## Stated problem
All the data must come back unchanged, except that pictures are left out.

◆ ◆ ◆

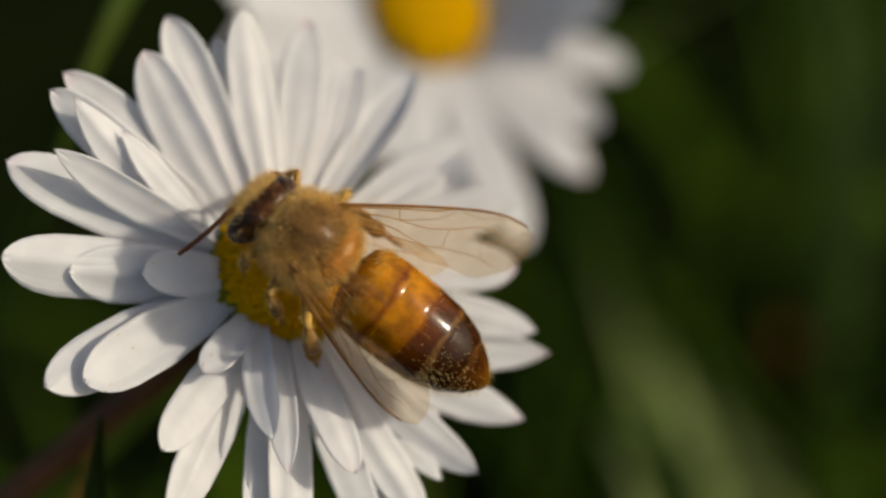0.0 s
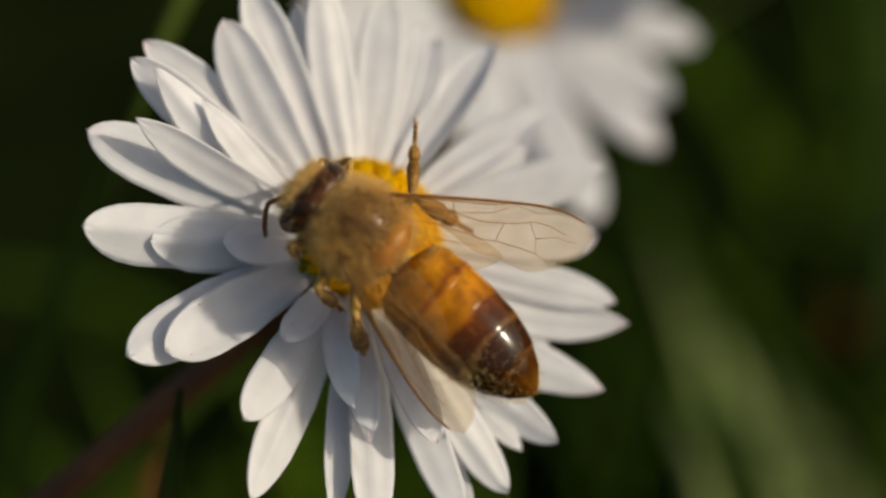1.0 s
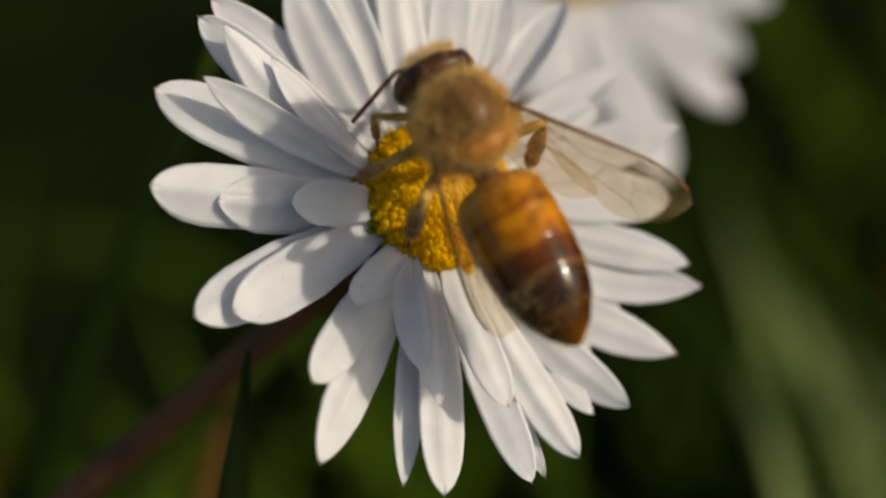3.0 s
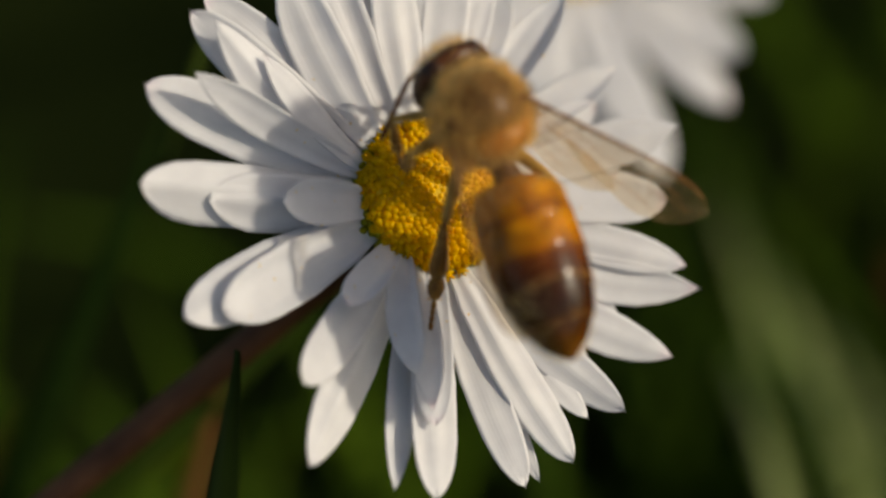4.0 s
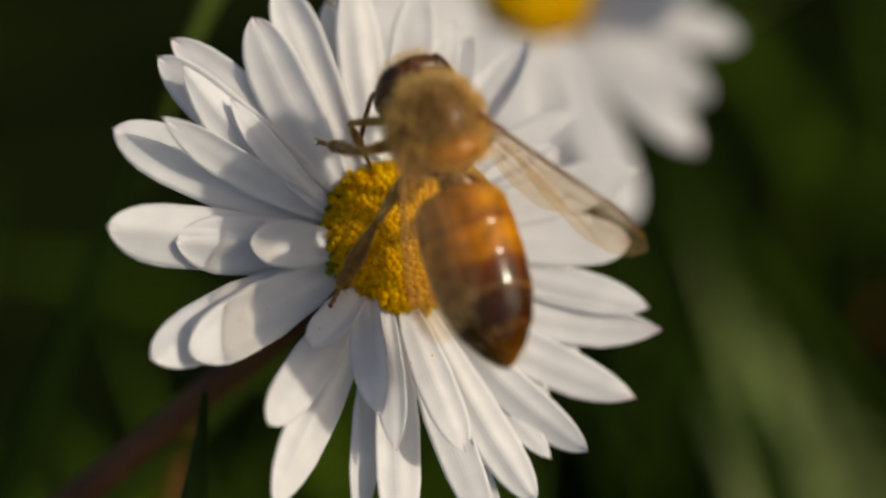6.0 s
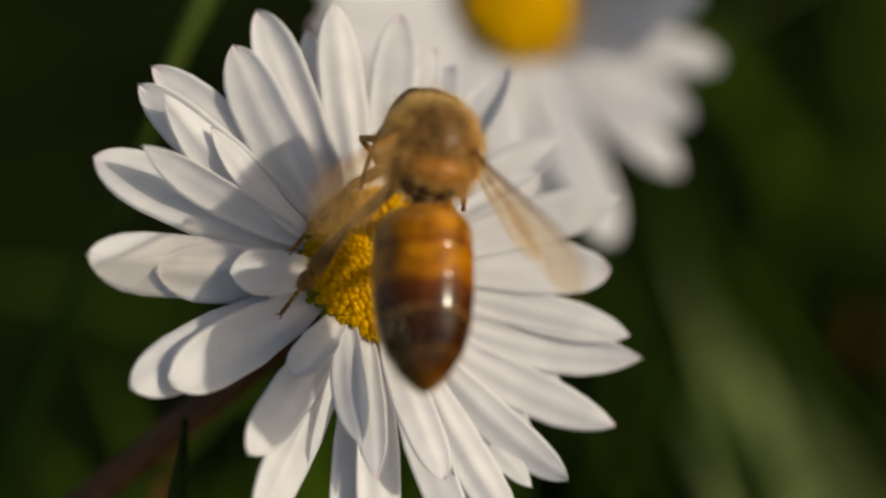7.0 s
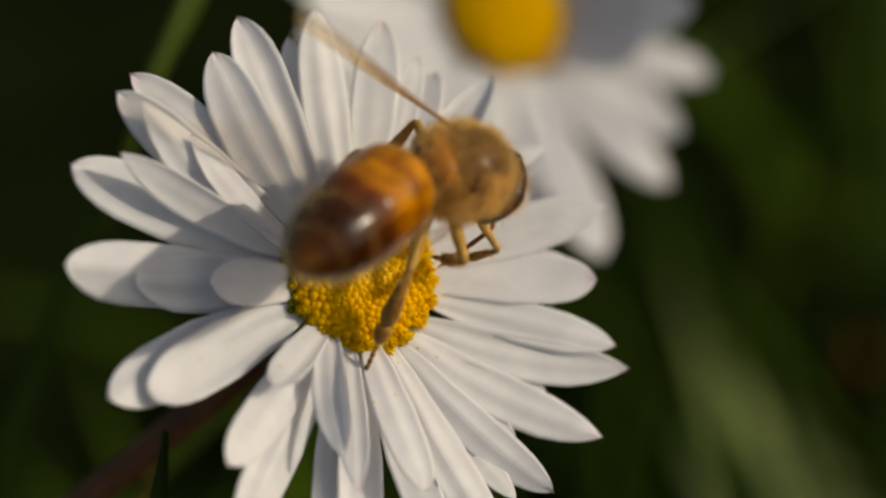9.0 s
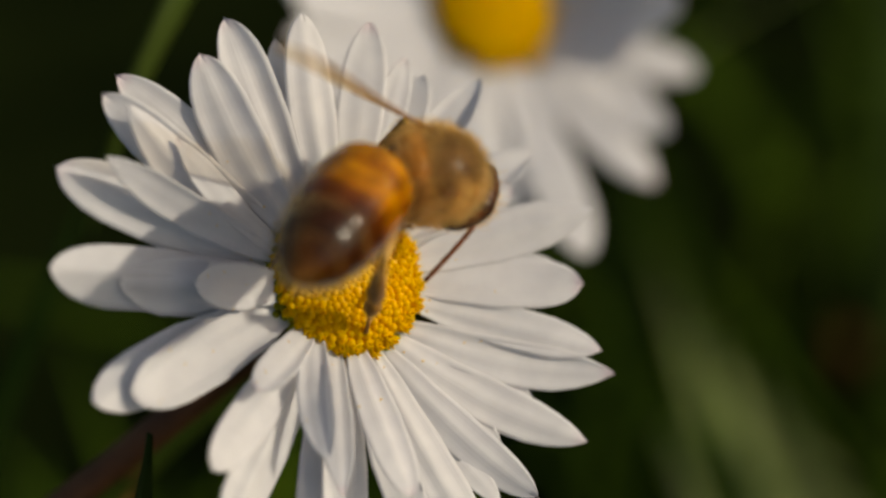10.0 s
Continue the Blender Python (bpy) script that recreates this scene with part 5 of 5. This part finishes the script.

◆ ◆ ◆

## Task output
0.0 s
1.0 s
3.0 s
4.0 s
6.0 s
7.0 s
9.0 s
10.0 s
Continue the Blender Python (bpy) script that recreates this scene with part 5 of 5. This part finishes the script.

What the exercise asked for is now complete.